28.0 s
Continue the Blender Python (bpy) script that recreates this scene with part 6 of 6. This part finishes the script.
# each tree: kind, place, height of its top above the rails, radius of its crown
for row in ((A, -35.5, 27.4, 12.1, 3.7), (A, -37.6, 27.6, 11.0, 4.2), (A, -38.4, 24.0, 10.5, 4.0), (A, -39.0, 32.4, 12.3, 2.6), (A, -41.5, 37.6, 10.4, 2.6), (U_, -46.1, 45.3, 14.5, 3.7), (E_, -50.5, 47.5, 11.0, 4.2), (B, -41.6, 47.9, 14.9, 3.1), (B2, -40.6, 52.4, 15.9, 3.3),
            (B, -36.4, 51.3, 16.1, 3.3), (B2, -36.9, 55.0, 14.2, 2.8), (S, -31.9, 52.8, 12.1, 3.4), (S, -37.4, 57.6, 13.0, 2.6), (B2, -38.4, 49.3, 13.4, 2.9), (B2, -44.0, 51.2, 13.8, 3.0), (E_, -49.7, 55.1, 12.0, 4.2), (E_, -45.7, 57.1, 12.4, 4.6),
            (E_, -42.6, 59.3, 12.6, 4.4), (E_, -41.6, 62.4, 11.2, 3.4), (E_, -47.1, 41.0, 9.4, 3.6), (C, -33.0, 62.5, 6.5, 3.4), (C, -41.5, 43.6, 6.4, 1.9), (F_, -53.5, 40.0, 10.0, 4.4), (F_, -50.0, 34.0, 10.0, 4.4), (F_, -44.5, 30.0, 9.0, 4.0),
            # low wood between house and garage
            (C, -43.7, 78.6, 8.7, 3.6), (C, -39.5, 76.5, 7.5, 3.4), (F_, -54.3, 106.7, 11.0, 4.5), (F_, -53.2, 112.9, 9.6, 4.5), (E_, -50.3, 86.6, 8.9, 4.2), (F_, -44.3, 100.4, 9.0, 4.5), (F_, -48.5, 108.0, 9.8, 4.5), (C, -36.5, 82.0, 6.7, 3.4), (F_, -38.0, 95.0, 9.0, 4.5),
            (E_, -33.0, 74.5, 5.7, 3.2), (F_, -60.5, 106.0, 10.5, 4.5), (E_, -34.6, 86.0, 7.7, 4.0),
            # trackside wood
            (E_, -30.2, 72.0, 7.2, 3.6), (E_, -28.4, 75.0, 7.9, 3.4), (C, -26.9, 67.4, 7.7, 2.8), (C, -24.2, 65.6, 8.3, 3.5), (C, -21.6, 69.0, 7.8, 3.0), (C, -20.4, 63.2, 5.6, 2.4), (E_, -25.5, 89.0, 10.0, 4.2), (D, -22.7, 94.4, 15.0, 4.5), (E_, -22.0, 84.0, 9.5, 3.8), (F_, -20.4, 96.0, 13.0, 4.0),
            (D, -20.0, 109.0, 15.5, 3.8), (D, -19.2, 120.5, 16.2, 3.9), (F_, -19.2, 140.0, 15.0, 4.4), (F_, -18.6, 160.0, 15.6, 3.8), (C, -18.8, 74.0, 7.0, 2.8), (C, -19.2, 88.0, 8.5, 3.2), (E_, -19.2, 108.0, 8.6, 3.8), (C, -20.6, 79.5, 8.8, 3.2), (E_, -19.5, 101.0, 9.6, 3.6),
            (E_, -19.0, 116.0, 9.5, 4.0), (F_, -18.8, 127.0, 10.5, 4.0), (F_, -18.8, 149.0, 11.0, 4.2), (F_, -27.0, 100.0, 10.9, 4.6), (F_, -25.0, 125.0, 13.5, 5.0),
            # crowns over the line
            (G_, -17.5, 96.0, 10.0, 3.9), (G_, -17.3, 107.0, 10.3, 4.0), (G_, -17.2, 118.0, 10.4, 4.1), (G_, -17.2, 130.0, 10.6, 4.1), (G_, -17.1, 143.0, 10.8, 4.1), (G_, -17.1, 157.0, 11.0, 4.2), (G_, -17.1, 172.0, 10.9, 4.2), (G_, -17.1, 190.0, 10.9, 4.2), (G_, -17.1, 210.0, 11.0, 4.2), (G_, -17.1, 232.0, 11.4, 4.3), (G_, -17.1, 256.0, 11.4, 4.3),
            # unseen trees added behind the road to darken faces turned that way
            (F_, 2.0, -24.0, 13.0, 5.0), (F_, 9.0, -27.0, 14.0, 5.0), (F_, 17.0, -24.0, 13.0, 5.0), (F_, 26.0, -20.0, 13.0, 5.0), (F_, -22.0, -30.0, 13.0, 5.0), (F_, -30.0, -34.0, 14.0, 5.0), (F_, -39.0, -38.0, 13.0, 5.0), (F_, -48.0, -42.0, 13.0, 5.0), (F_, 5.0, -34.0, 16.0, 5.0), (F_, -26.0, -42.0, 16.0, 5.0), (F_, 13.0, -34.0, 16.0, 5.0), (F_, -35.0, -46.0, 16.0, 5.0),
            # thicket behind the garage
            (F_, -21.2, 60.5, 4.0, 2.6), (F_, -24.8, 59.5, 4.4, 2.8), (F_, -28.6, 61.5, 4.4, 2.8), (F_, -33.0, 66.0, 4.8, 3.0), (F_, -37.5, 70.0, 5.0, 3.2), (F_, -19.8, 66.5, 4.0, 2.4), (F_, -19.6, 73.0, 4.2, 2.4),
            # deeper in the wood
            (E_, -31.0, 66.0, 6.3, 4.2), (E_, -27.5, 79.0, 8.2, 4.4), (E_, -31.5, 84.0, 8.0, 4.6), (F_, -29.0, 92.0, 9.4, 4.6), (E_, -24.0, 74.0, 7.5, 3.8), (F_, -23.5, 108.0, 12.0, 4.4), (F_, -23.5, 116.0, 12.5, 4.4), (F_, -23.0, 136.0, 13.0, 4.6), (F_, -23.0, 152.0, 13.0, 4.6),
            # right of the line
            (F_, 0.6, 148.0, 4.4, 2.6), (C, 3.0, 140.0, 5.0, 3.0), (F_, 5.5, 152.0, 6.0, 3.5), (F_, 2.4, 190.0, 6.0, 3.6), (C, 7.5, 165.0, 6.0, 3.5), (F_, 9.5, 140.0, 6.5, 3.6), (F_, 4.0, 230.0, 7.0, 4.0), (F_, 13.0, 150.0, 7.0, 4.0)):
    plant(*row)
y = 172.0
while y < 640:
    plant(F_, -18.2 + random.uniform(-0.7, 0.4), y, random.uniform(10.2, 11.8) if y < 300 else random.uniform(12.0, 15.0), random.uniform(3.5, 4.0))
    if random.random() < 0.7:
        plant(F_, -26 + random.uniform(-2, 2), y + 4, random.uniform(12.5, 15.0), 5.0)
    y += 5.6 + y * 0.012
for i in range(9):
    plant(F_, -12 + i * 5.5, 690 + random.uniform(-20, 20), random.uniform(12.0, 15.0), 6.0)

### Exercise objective
Return all of the data exactly as it reads.

### Completed task
28.0 s
Continue the Blender Python (bpy) script that recreates this scene with part 6 of 6. This part finishes the script.
# each tree: kind, place, height of its top above the rails, radius of its crown
for row in ((A, -35.5, 27.4, 12.1, 3.7), (A, -37.6, 27.6, 11.0, 4.2), (A, -38.4, 24.0, 10.5, 4.0), (A, -39.0, 32.4, 12.3, 2.6), (A, -41.5, 37.6, 10.4, 2.6), (U_, -46.1, 45.3, 14.5, 3.7), (E_, -50.5, 47.5, 11.0, 4.2), (B, -41.6, 47.9, 14.9, 3.1), (B2, -40.6, 52.4, 15.9, 3.3),
            (B, -36.4, 51.3, 16.1, 3.3), (B2, -36.9, 55.0, 14.2, 2.8), (S, -31.9, 52.8, 12.1, 3.4), (S, -37.4, 57.6, 13.0, 2.6), (B2, -38.4, 49.3, 13.4, 2.9), (B2, -44.0, 51.2, 13.8, 3.0), (E_, -49.7, 55.1, 12.0, 4.2), (E_, -45.7, 57.1, 12.4, 4.6),
            (E_, -42.6, 59.3, 12.6, 4.4), (E_, -41.6, 62.4, 11.2, 3.4), (E_, -47.1, 41.0, 9.4, 3.6), (C, -33.0, 62.5, 6.5, 3.4), (C, -41.5, 43.6, 6.4, 1.9), (F_, -53.5, 40.0, 10.0, 4.4), (F_, -50.0, 34.0, 10.0, 4.4), (F_, -44.5, 30.0, 9.0, 4.0),
            # low wood between house and garage
            (C, -43.7, 78.6, 8.7, 3.6), (C, -39.5, 76.5, 7.5, 3.4), (F_, -54.3, 106.7, 11.0, 4.5), (F_, -53.2, 112.9, 9.6, 4.5), (E_, -50.3, 86.6, 8.9, 4.2), (F_, -44.3, 100.4, 9.0, 4.5), (F_, -48.5, 108.0, 9.8, 4.5), (C, -36.5, 82.0, 6.7, 3.4), (F_, -38.0, 95.0, 9.0, 4.5),
            (E_, -33.0, 74.5, 5.7, 3.2), (F_, -60.5, 106.0, 10.5, 4.5), (E_, -34.6, 86.0, 7.7, 4.0),
            # trackside wood
            (E_, -30.2, 72.0, 7.2, 3.6), (E_, -28.4, 75.0, 7.9, 3.4), (C, -26.9, 67.4, 7.7, 2.8), (C, -24.2, 65.6, 8.3, 3.5), (C, -21.6, 69.0, 7.8, 3.0), (C, -20.4, 63.2, 5.6, 2.4), (E_, -25.5, 89.0, 10.0, 4.2), (D, -22.7, 94.4, 15.0, 4.5), (E_, -22.0, 84.0, 9.5, 3.8), (F_, -20.4, 96.0, 13.0, 4.0),
            (D, -20.0, 109.0, 15.5, 3.8), (D, -19.2, 120.5, 16.2, 3.9), (F_, -19.2, 140.0, 15.0, 4.4), (F_, -18.6, 160.0, 15.6, 3.8), (C, -18.8, 74.0, 7.0, 2.8), (C, -19.2, 88.0, 8.5, 3.2), (E_, -19.2, 108.0, 8.6, 3.8), (C, -20.6, 79.5, 8.8, 3.2), (E_, -19.5, 101.0, 9.6, 3.6),
            (E_, -19.0, 116.0, 9.5, 4.0), (F_, -18.8, 127.0, 10.5, 4.0), (F_, -18.8, 149.0, 11.0, 4.2), (F_, -27.0, 100.0, 10.9, 4.6), (F_, -25.0, 125.0, 13.5, 5.0),
            # crowns over the line
            (G_, -17.5, 96.0, 10.0, 3.9), (G_, -17.3, 107.0, 10.3, 4.0), (G_, -17.2, 118.0, 10.4, 4.1), (G_, -17.2, 130.0, 10.6, 4.1), (G_, -17.1, 143.0, 10.8, 4.1), (G_, -17.1, 157.0, 11.0, 4.2), (G_, -17.1, 172.0, 10.9, 4.2), (G_, -17.1, 190.0, 10.9, 4.2), (G_, -17.1, 210.0, 11.0, 4.2), (G_, -17.1, 232.0, 11.4, 4.3), (G_, -17.1, 256.0, 11.4, 4.3),
            # unseen trees added behind the road to darken faces turned that way
            (F_, 2.0, -24.0, 13.0, 5.0), (F_, 9.0, -27.0, 14.0, 5.0), (F_, 17.0, -24.0, 13.0, 5.0), (F_, 26.0, -20.0, 13.0, 5.0), (F_, -22.0, -30.0, 13.0, 5.0), (F_, -30.0, -34.0, 14.0, 5.0), (F_, -39.0, -38.0, 13.0, 5.0), (F_, -48.0, -42.0, 13.0, 5.0), (F_, 5.0, -34.0, 16.0, 5.0), (F_, -26.0, -42.0, 16.0, 5.0), (F_, 13.0, -34.0, 16.0, 5.0), (F_, -35.0, -46.0, 16.0, 5.0),
            # thicket behind the garage
            (F_, -21.2, 60.5, 4.0, 2.6), (F_, -24.8, 59.5, 4.4, 2.8), (F_, -28.6, 61.5, 4.4, 2.8), (F_, -33.0, 66.0, 4.8, 3.0), (F_, -37.5, 70.0, 5.0, 3.2), (F_, -19.8, 66.5, 4.0, 2.4), (F_, -19.6, 73.0, 4.2, 2.4),
            # deeper in the wood
            (E_, -31.0, 66.0, 6.3, 4.2), (E_, -27.5, 79.0, 8.2, 4.4), (E_, -31.5, 84.0, 8.0, 4.6), (F_, -29.0, 92.0, 9.4, 4.6), (E_, -24.0, 74.0, 7.5, 3.8), (F_, -23.5, 108.0, 12.0, 4.4), (F_, -23.5, 116.0, 12.5, 4.4), (F_, -23.0, 136.0, 13.0, 4.6), (F_, -23.0, 152.0, 13.0, 4.6),
            # right of the line
            (F_, 0.6, 148.0, 4.4, 2.6), (C, 3.0, 140.0, 5.0, 3.0), (F_, 5.5, 152.0, 6.0, 3.5), (F_, 2.4, 190.0, 6.0, 3.6), (C, 7.5, 165.0, 6.0, 3.5), (F_, 9.5, 140.0, 6.5, 3.6), (F_, 4.0, 230.0, 7.0, 4.0), (F_, 13.0, 150.0, 7.0, 4.0)):
    plant(*row)
y = 172.0
while y < 640:
    plant(F_, -18.2 + random.uniform(-0.7, 0.4), y, random.uniform(10.2, 11.8) if y < 300 else random.uniform(12.0, 15.0), random.uniform(3.5, 4.0))
    if random.random() < 0.7:
        plant(F_, -26 + random.uniform(-2, 2), y + 4, random.uniform(12.5, 15.0), 5.0)
    y += 5.6 + y * 0.012
for i in range(9):
    plant(F_, -12 + i * 5.5, 690 + random.uniform(-20, 20), random.uniform(12.0, 15.0), 6.0)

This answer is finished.